- _GIVEN INFORMATION_:
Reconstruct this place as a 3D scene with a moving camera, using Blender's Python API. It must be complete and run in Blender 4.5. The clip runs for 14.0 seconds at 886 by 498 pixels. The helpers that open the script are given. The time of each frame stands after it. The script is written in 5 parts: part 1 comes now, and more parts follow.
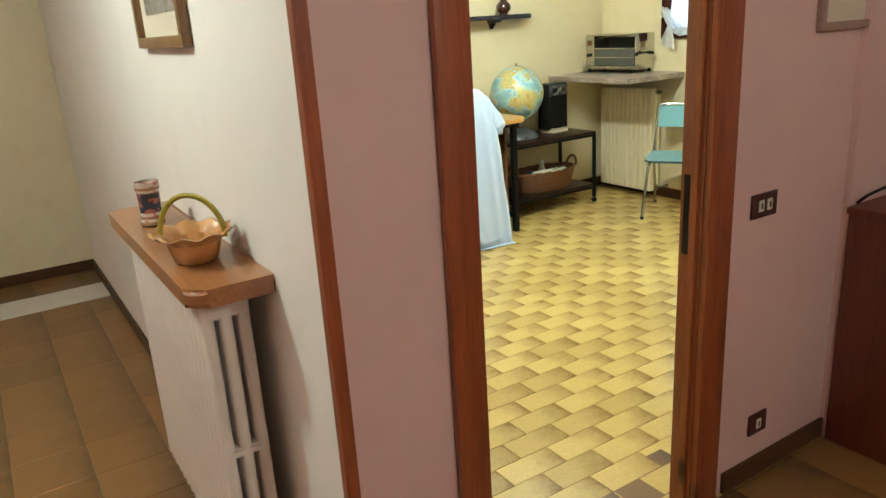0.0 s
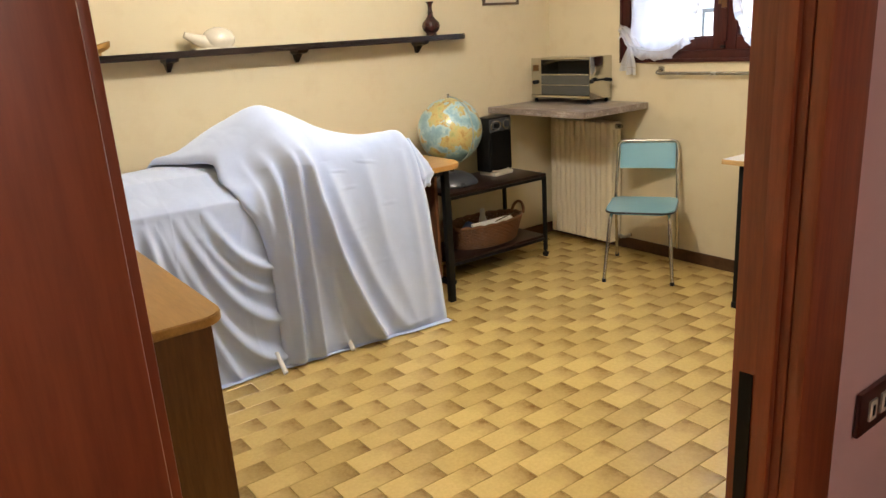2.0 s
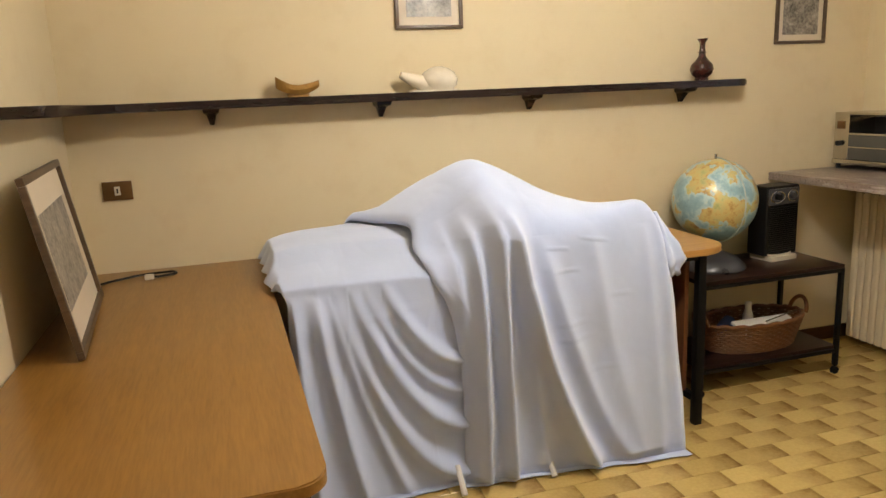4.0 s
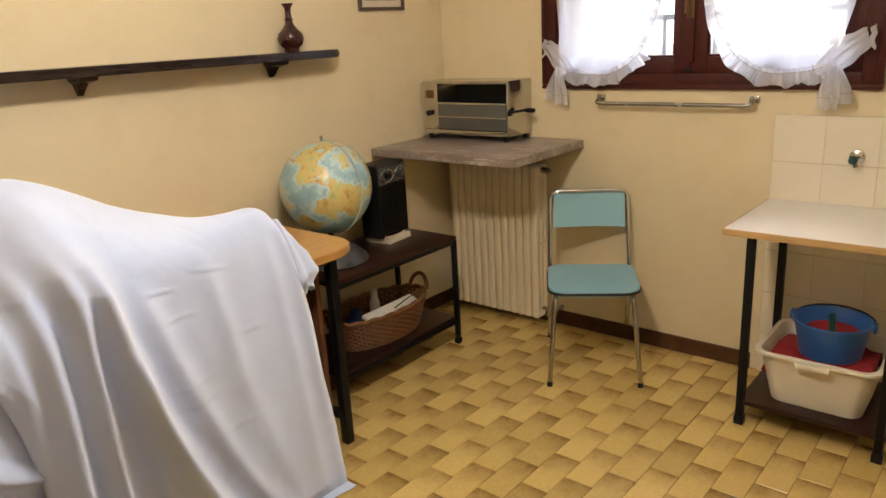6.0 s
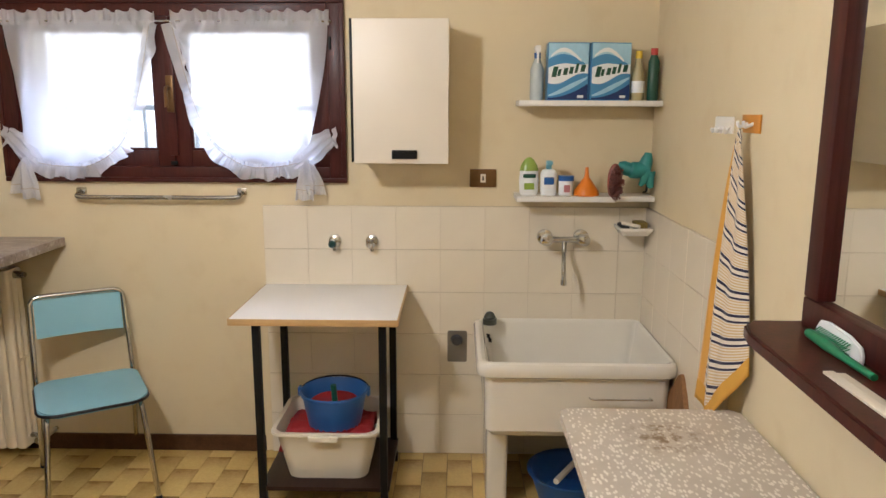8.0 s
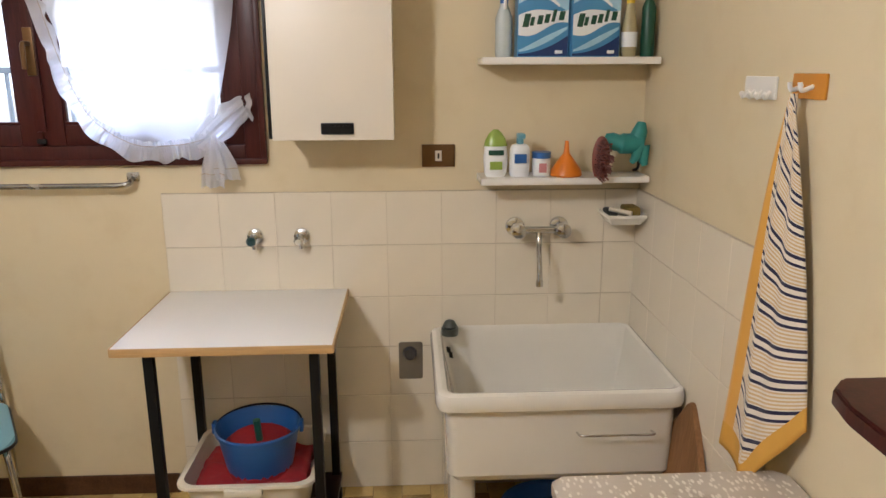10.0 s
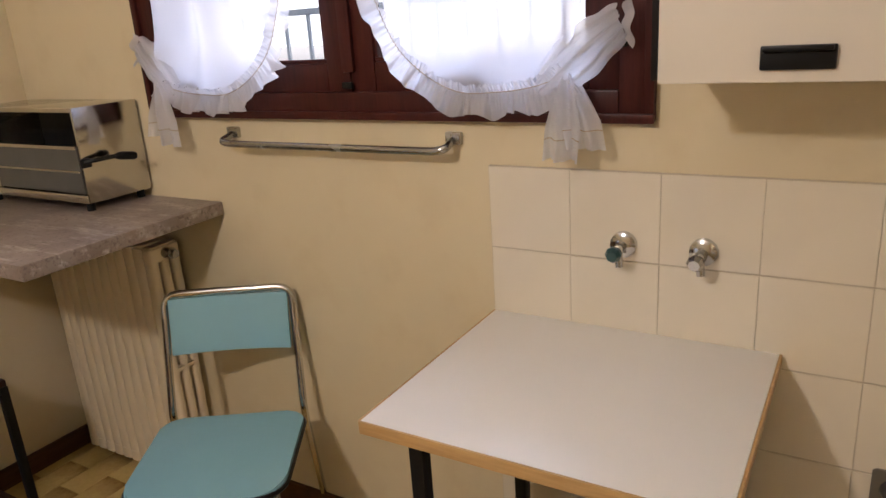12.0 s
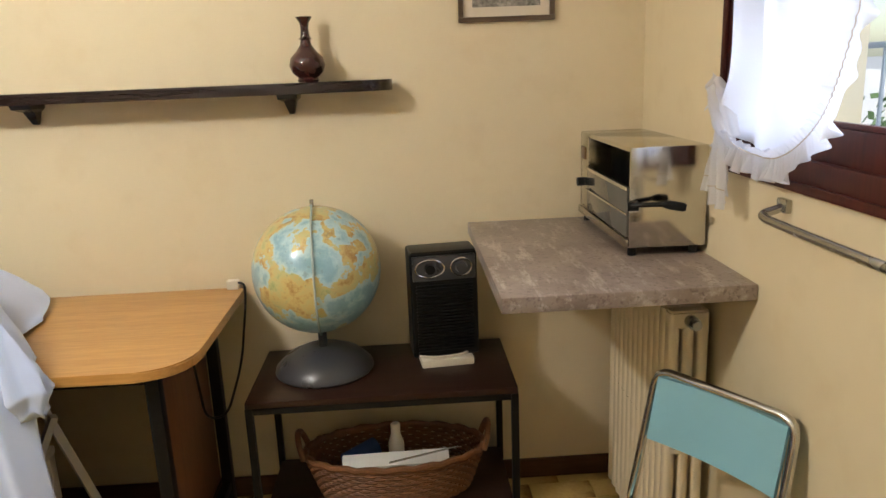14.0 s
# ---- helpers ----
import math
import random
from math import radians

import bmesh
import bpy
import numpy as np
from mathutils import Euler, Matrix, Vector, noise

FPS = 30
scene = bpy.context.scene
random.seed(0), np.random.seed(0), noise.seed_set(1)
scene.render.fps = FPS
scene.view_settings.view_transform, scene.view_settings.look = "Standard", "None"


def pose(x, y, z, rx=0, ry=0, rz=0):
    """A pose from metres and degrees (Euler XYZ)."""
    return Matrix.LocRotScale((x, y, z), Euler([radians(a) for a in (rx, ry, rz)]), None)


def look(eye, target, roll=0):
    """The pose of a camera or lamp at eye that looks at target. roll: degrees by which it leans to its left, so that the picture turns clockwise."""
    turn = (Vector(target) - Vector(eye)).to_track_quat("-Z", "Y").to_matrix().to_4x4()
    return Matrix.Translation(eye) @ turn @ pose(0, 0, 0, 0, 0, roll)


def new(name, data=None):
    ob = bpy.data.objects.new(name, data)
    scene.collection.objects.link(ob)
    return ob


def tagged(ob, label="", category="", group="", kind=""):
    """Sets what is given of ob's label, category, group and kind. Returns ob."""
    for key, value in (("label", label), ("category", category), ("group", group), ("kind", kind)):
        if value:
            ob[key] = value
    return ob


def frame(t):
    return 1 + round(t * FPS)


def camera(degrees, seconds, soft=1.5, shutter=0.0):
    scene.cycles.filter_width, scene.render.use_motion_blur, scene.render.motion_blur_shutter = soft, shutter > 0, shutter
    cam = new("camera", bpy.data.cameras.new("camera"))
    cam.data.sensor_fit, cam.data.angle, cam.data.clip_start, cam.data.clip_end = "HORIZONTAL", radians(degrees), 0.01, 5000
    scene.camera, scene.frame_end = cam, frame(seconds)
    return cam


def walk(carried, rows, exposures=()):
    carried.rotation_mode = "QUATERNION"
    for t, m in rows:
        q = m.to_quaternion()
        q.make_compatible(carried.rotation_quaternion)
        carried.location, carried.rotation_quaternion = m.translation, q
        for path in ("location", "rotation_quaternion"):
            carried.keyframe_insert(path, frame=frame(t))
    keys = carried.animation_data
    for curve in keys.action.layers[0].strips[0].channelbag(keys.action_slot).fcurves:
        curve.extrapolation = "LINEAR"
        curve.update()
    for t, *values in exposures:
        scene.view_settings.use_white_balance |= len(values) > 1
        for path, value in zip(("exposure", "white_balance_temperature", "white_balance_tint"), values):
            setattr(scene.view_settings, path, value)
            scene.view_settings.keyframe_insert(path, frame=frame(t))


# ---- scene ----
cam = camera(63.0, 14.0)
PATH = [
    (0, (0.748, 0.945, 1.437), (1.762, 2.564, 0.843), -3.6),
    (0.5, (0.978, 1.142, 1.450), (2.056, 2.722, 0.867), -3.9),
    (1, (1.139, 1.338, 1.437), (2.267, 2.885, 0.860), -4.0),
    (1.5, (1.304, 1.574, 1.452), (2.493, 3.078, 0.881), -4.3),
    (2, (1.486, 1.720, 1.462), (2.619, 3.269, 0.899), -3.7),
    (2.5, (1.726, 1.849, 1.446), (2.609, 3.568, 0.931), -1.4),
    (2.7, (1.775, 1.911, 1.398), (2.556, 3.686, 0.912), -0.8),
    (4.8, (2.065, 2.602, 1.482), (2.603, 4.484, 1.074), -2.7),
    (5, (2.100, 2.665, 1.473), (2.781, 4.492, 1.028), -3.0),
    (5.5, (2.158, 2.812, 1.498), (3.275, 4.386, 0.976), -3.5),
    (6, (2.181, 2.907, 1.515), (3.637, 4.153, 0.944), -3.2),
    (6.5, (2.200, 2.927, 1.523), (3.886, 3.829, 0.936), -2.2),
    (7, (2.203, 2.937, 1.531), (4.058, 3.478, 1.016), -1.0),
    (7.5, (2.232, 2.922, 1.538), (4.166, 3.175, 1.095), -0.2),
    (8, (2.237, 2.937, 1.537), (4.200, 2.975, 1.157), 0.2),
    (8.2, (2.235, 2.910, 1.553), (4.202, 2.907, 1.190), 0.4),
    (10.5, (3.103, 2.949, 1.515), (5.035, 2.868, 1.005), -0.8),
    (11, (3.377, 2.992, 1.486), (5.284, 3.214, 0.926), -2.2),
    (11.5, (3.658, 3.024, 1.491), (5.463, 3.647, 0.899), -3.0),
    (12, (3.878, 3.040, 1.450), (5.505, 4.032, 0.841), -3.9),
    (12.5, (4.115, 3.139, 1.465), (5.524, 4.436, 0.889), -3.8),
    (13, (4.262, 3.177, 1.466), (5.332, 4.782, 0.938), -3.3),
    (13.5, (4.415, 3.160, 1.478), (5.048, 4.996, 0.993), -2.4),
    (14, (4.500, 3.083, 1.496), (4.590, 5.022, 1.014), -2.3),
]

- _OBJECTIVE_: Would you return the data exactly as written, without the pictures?

- _EXERCISE SOLUTION_:
Reconstruct this place as a 3D scene with a moving camera, using Blender's Python API. It must be complete and run in Blender 4.5. The clip runs for 14.0 seconds at 886 by 498 pixels. The helpers that open the script are given. The time of each frame stands after it. The script is written in 5 parts: part 1 comes now, and more parts follow.
0.0 s
2.0 s
4.0 s
6.0 s
8.0 s
10.0 s
12.0 s
14.0 s
# ---- helpers ----
import math
import random
from math import radians

import bmesh
import bpy
import numpy as np
from mathutils import Euler, Matrix, Vector, noise

FPS = 30
scene = bpy.context.scene
random.seed(0), np.random.seed(0), noise.seed_set(1)
scene.render.fps = FPS
scene.view_settings.view_transform, scene.view_settings.look = "Standard", "None"


def pose(x, y, z, rx=0, ry=0, rz=0):
    """A pose from metres and degrees (Euler XYZ)."""
    return Matrix.LocRotScale((x, y, z), Euler([radians(a) for a in (rx, ry, rz)]), None)


def look(eye, target, roll=0):
    """The pose of a camera or lamp at eye that looks at target. roll: degrees by which it leans to its left, so that the picture turns clockwise."""
    turn = (Vector(target) - Vector(eye)).to_track_quat("-Z", "Y").to_matrix().to_4x4()
    return Matrix.Translation(eye) @ turn @ pose(0, 0, 0, 0, 0, roll)


def new(name, data=None):
    ob = bpy.data.objects.new(name, data)
    scene.collection.objects.link(ob)
    return ob


def tagged(ob, label="", category="", group="", kind=""):
    """Sets what is given of ob's label, category, group and kind. Returns ob."""
    for key, value in (("label", label), ("category", category), ("group", group), ("kind", kind)):
        if value:
            ob[key] = value
    return ob


def frame(t):
    return 1 + round(t * FPS)


def camera(degrees, seconds, soft=1.5, shutter=0.0):
    scene.cycles.filter_width, scene.render.use_motion_blur, scene.render.motion_blur_shutter = soft, shutter > 0, shutter
    cam = new("camera", bpy.data.cameras.new("camera"))
    cam.data.sensor_fit, cam.data.angle, cam.data.clip_start, cam.data.clip_end = "HORIZONTAL", radians(degrees), 0.01, 5000
    scene.camera, scene.frame_end = cam, frame(seconds)
    return cam


def walk(carried, rows, exposures=()):
    carried.rotation_mode = "QUATERNION"
    for t, m in rows:
        q = m.to_quaternion()
        q.make_compatible(carried.rotation_quaternion)
        carried.location, carried.rotation_quaternion = m.translation, q
        for path in ("location", "rotation_quaternion"):
            carried.keyframe_insert(path, frame=frame(t))
    keys = carried.animation_data
    for curve in keys.action.layers[0].strips[0].channelbag(keys.action_slot).fcurves:
        curve.extrapolation = "LINEAR"
        curve.update()
    for t, *values in exposures:
        scene.view_settings.use_white_balance |= len(values) > 1
        for path, value in zip(("exposure", "white_balance_temperature", "white_balance_tint"), values):
            setattr(scene.view_settings, path, value)
            scene.view_settings.keyframe_insert(path, frame=frame(t))


# ---- scene ----
cam = camera(63.0, 14.0)
PATH = [
    (0, (0.748, 0.945, 1.437), (1.762, 2.564, 0.843), -3.6),
    (0.5, (0.978, 1.142, 1.450), (2.056, 2.722, 0.867), -3.9),
    (1, (1.139, 1.338, 1.437), (2.267, 2.885, 0.860), -4.0),
    (1.5, (1.304, 1.574, 1.452), (2.493, 3.078, 0.881), -4.3),
    (2, (1.486, 1.720, 1.462), (2.619, 3.269, 0.899), -3.7),
    (2.5, (1.726, 1.849, 1.446), (2.609, 3.568, 0.931), -1.4),
    (2.7, (1.775, 1.911, 1.398), (2.556, 3.686, 0.912), -0.8),
    (4.8, (2.065, 2.602, 1.482), (2.603, 4.484, 1.074), -2.7),
    (5, (2.100, 2.665, 1.473), (2.781, 4.492, 1.028), -3.0),
    (5.5, (2.158, 2.812, 1.498), (3.275, 4.386, 0.976), -3.5),
    (6, (2.181, 2.907, 1.515), (3.637, 4.153, 0.944), -3.2),
    (6.5, (2.200, 2.927, 1.523), (3.886, 3.829, 0.936), -2.2),
    (7, (2.203, 2.937, 1.531), (4.058, 3.478, 1.016), -1.0),
    (7.5, (2.232, 2.922, 1.538), (4.166, 3.175, 1.095), -0.2),
    (8, (2.237, 2.937, 1.537), (4.200, 2.975, 1.157), 0.2),
    (8.2, (2.235, 2.910, 1.553), (4.202, 2.907, 1.190), 0.4),
    (10.5, (3.103, 2.949, 1.515), (5.035, 2.868, 1.005), -0.8),
    (11, (3.377, 2.992, 1.486), (5.284, 3.214, 0.926), -2.2),
    (11.5, (3.658, 3.024, 1.491), (5.463, 3.647, 0.899), -3.0),
    (12, (3.878, 3.040, 1.450), (5.505, 4.032, 0.841), -3.9),
    (12.5, (4.115, 3.139, 1.465), (5.524, 4.436, 0.889), -3.8),
    (13, (4.262, 3.177, 1.466), (5.332, 4.782, 0.938), -3.3),
    (13.5, (4.415, 3.160, 1.478), (5.048, 4.996, 0.993), -2.4),
    (14, (4.500, 3.083, 1.496), (4.590, 5.022, 1.014), -2.3),
]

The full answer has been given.